AIM
Your task is to copy the listing exactly. Drop any pictures from the copy.
───── GIVEN MATERIAL
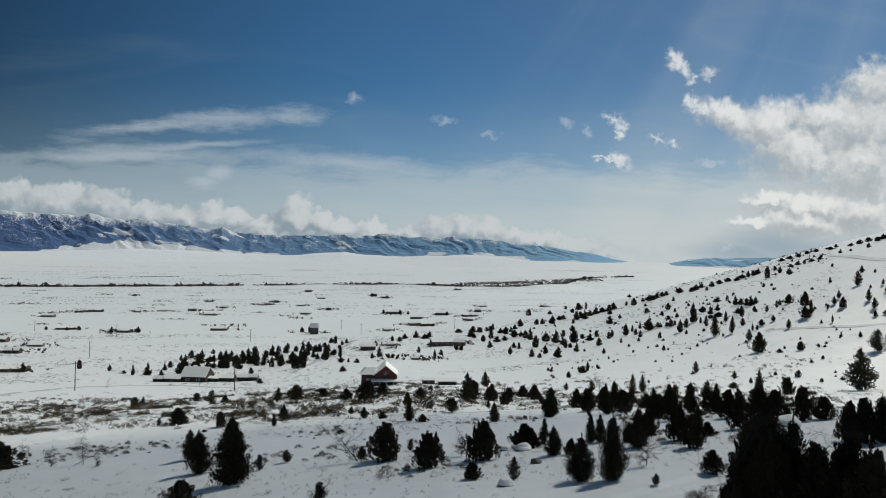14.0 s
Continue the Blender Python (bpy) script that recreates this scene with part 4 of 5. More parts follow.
plant(FAR, -74.4, 324.8, 2.31, 4.91, VALLEY_LABEL, "trees round the farm")
plant(FAR, -105.5, 325.0, 4.15, 1.74, VALLEY_LABEL, "trees round the farm")
plant(FAR, 155.3, 325.3, 2.85, 3.60, FAR_LABEL, "conifers on the hillside")
plant(FAR, 126.0, 326.7, 2.38, 1.44, FAR_LABEL, "conifers on the hillside")
plant(FAR, 124.1, 326.7, 3.33, 2.89, FAR_LABEL, "conifers on the hillside")
plant(FAR, 91.9, 327.0, 3.56, 2.88, FAR_LABEL, "conifers on the hillside")
plant(FAR, 142.4, 327.2, 3.34, 2.53, FAR_LABEL, "conifers on the hillside")
plant(FAR, 155.1, 329.4, 3.86, 2.56, FAR_LABEL, "conifers on the hillside")
plant(FAR, 123.5, 329.9, 1.92, 2.19, FAR_LABEL, "conifers on the hillside")
plant(FAR, 109.5, 329.9, 2.88, 2.19, FAR_LABEL, "conifers on the hillside")
plant(FAR, 147.5, 330.7, 2.90, 2.57, FAR_LABEL, "conifers on the hillside")
plant(FAR, 63.0, 331.7, 3.36, 3.29, FAR_LABEL, "conifers on the hillside")
plant(FAR, -111.4, 332.0, 1.41, 2.15, VALLEY_LABEL, "trees round the farm")
plant(FAR, 122.1, 333.5, 1.95, 2.22, FAR_LABEL, "conifers on the hillside")
plant(FAR, 117.3, 334.9, 4.88, 5.56, FAR_LABEL, "conifers on the hillside")
plant(FAR, 121.7, 335.6, 2.45, 2.23, FAR_LABEL, "conifers on the hillside")
plant(FAR, 70.3, 337.0, 3.67, 2.60, FAR_LABEL, "conifers on the hillside")
plant(FAR, 108.1, 339.3, 4.95, 3.01, FAR_LABEL, "conifers on the hillside")
plant(FAR, 145.0, 340.3, 2.74, 3.79, FAR_LABEL, "conifers on the hillside")
plant(FAR, 83.0, 341.8, 2.24, 2.27, FAR_LABEL, "conifers on the hillside")
plant(FAR, -39.9, 342.7, 5.41, 9.70, VALLEY_LABEL, "trees round the farm")
plant(FAR, 101.7, 343.9, 3.26, 2.67, FAR_LABEL, "conifers on the hillside")
plant(FAR, -122.1, 345.0, 2.95, 1.86, VALLEY_LABEL, "trees round the farm")
plant(FAR, 113.5, 345.8, 3.28, 1.53, FAR_LABEL, "conifers on the hillside")
plant(FAR, 82.0, 346.4, 4.04, 2.68, FAR_LABEL, "conifers on the hillside")
plant(FAR, -99.6, 348.6, 2.99, 2.27, VALLEY_LABEL, "trees round the farm")
plant(FAR, 105.1, 349.6, 3.07, 2.32, FAR_LABEL, "conifers on the hillside")
plant(FAR, 119.8, 352.9, 3.62, 1.57, FAR_LABEL, "conifers on the hillside")
plant(FAR, 138.1, 353.1, 2.33, 1.97, FAR_LABEL, "conifers on the hillside")
plant(FAR, -138.5, 353.8, 4.03, 3.06, VALLEY_LABEL, "trees round the farm")
plant(FAR, -14.5, 354.0, 2.04, 3.10, VALLEY_LABEL, "trees round the farm")
plant(FAR, 134.9, 356.0, 2.09, 3.56, FAR_LABEL, "conifers on the hillside")
plant(FAR, 96.7, 357.0, 3.39, 4.36, FAR_LABEL, "conifers on the hillside")
plant(FAR, -18.6, 359.8, 2.08, 1.58, VALLEY_LABEL, "trees round the farm")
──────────
SOLVED PROBLEM
14.0 s
Continue the Blender Python (bpy) script that recreates this scene with part 4 of 5. More parts follow.
plant(FAR, -74.4, 324.8, 2.31, 4.91, VALLEY_LABEL, "trees round the farm")
plant(FAR, -105.5, 325.0, 4.15, 1.74, VALLEY_LABEL, "trees round the farm")
plant(FAR, 155.3, 325.3, 2.85, 3.60, FAR_LABEL, "conifers on the hillside")
plant(FAR, 126.0, 326.7, 2.38, 1.44, FAR_LABEL, "conifers on the hillside")
plant(FAR, 124.1, 326.7, 3.33, 2.89, FAR_LABEL, "conifers on the hillside")
plant(FAR, 91.9, 327.0, 3.56, 2.88, FAR_LABEL, "conifers on the hillside")
plant(FAR, 142.4, 327.2, 3.34, 2.53, FAR_LABEL, "conifers on the hillside")
plant(FAR, 155.1, 329.4, 3.86, 2.56, FAR_LABEL, "conifers on the hillside")
plant(FAR, 123.5, 329.9, 1.92, 2.19, FAR_LABEL, "conifers on the hillside")
plant(FAR, 109.5, 329.9, 2.88, 2.19, FAR_LABEL, "conifers on the hillside")
plant(FAR, 147.5, 330.7, 2.90, 2.57, FAR_LABEL, "conifers on the hillside")
plant(FAR, 63.0, 331.7, 3.36, 3.29, FAR_LABEL, "conifers on the hillside")
plant(FAR, -111.4, 332.0, 1.41, 2.15, VALLEY_LABEL, "trees round the farm")
plant(FAR, 122.1, 333.5, 1.95, 2.22, FAR_LABEL, "conifers on the hillside")
plant(FAR, 117.3, 334.9, 4.88, 5.56, FAR_LABEL, "conifers on the hillside")
plant(FAR, 121.7, 335.6, 2.45, 2.23, FAR_LABEL, "conifers on the hillside")
plant(FAR, 70.3, 337.0, 3.67, 2.60, FAR_LABEL, "conifers on the hillside")
plant(FAR, 108.1, 339.3, 4.95, 3.01, FAR_LABEL, "conifers on the hillside")
plant(FAR, 145.0, 340.3, 2.74, 3.79, FAR_LABEL, "conifers on the hillside")
plant(FAR, 83.0, 341.8, 2.24, 2.27, FAR_LABEL, "conifers on the hillside")
plant(FAR, -39.9, 342.7, 5.41, 9.70, VALLEY_LABEL, "trees round the farm")
plant(FAR, 101.7, 343.9, 3.26, 2.67, FAR_LABEL, "conifers on the hillside")
plant(FAR, -122.1, 345.0, 2.95, 1.86, VALLEY_LABEL, "trees round the farm")
plant(FAR, 113.5, 345.8, 3.28, 1.53, FAR_LABEL, "conifers on the hillside")
plant(FAR, 82.0, 346.4, 4.04, 2.68, FAR_LABEL, "conifers on the hillside")
plant(FAR, -99.6, 348.6, 2.99, 2.27, VALLEY_LABEL, "trees round the farm")
plant(FAR, 105.1, 349.6, 3.07, 2.32, FAR_LABEL, "conifers on the hillside")
plant(FAR, 119.8, 352.9, 3.62, 1.57, FAR_LABEL, "conifers on the hillside")
plant(FAR, 138.1, 353.1, 2.33, 1.97, FAR_LABEL, "conifers on the hillside")
plant(FAR, -138.5, 353.8, 4.03, 3.06, VALLEY_LABEL, "trees round the farm")
plant(FAR, -14.5, 354.0, 2.04, 3.10, VALLEY_LABEL, "trees round the farm")
plant(FAR, 134.9, 356.0, 2.09, 3.56, FAR_LABEL, "conifers on the hillside")
plant(FAR, 96.7, 357.0, 3.39, 4.36, FAR_LABEL, "conifers on the hillside")
plant(FAR, -18.6, 359.8, 2.08, 1.58, VALLEY_LABEL, "trees round the farm")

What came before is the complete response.